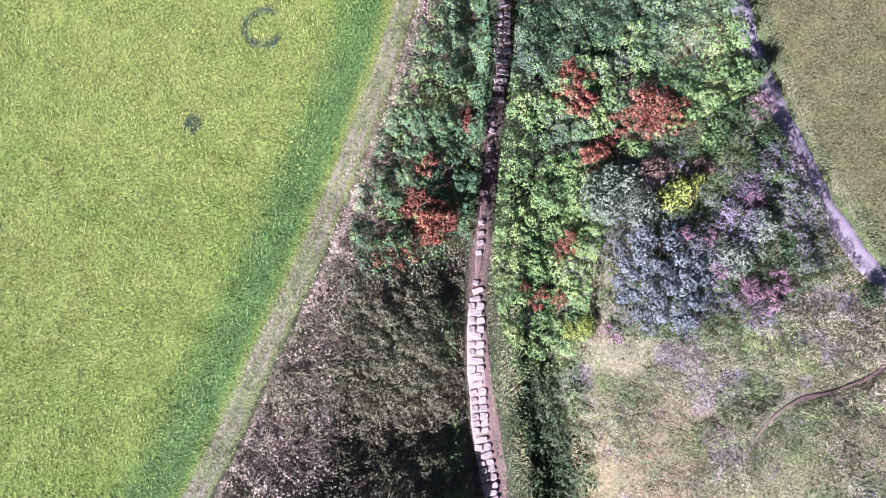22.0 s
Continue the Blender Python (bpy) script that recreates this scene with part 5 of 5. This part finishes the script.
thicket("bramble", "dense green bramble thicket beside the steps", "bramble", (-2, 14, 81, 100), 100, bramble_chance, GREEN, 309, 1.4, 2.0, (0.05, 0.105), hem=0.6)
thicket("dark_bramble", "dark bluish bramble leaves beside the steps", "bramble", (-2, 14, 81, 100), 230, lambda x, y: bramble_chance(x, y) * smooth(0.3, 0.42, fractal(x, y, 2.2, 353, 3)), BLUE, 431, 1.2, 1.6, (0.045, 0.095), 0.35, hem=0.9)
# valley floor and hollow
thicket("bramble", "dense lush green bramble filling the valley floor", "bramble", (5, 30, 73, 122), 185, lambda x, y: vale_chance(x, y) * (1 - hollow_dry(x, y)) * (1 - 0.85 * blue_zone(x, y)), GREEN, 311, 1.35, 2.2, (0.05, 0.11))
grassland("rough_grass", "tangled dry grass between steps and hollow", (10, 22, 98, 122), 65, hollow_dry, STRAW, 313, (0.3, 0.7), 0.03, (0.5, -0.3), 0.1, (0.1, 0.5))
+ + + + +
Exercise brief:
Copy the data character for character, but drop all pictures from the copy.

Output for this exercise:
22.0 s
Continue the Blender Python (bpy) script that recreates this scene with part 5 of 5. This part finishes the script.
thicket("bramble", "dense green bramble thicket beside the steps", "bramble", (-2, 14, 81, 100), 100, bramble_chance, GREEN, 309, 1.4, 2.0, (0.05, 0.105), hem=0.6)
thicket("dark_bramble", "dark bluish bramble leaves beside the steps", "bramble", (-2, 14, 81, 100), 230, lambda x, y: bramble_chance(x, y) * smooth(0.3, 0.42, fractal(x, y, 2.2, 353, 3)), BLUE, 431, 1.2, 1.6, (0.045, 0.095), 0.35, hem=0.9)
# valley floor and hollow
thicket("bramble", "dense lush green bramble filling the valley floor", "bramble", (5, 30, 73, 122), 185, lambda x, y: vale_chance(x, y) * (1 - hollow_dry(x, y)) * (1 - 0.85 * blue_zone(x, y)), GREEN, 311, 1.35, 2.2, (0.05, 0.11))
grassland("rough_grass", "tangled dry grass between steps and hollow", (10, 22, 98, 122), 65, hollow_dry, STRAW, 313, (0.3, 0.7), 0.03, (0.5, -0.3), 0.1, (0.1, 0.5))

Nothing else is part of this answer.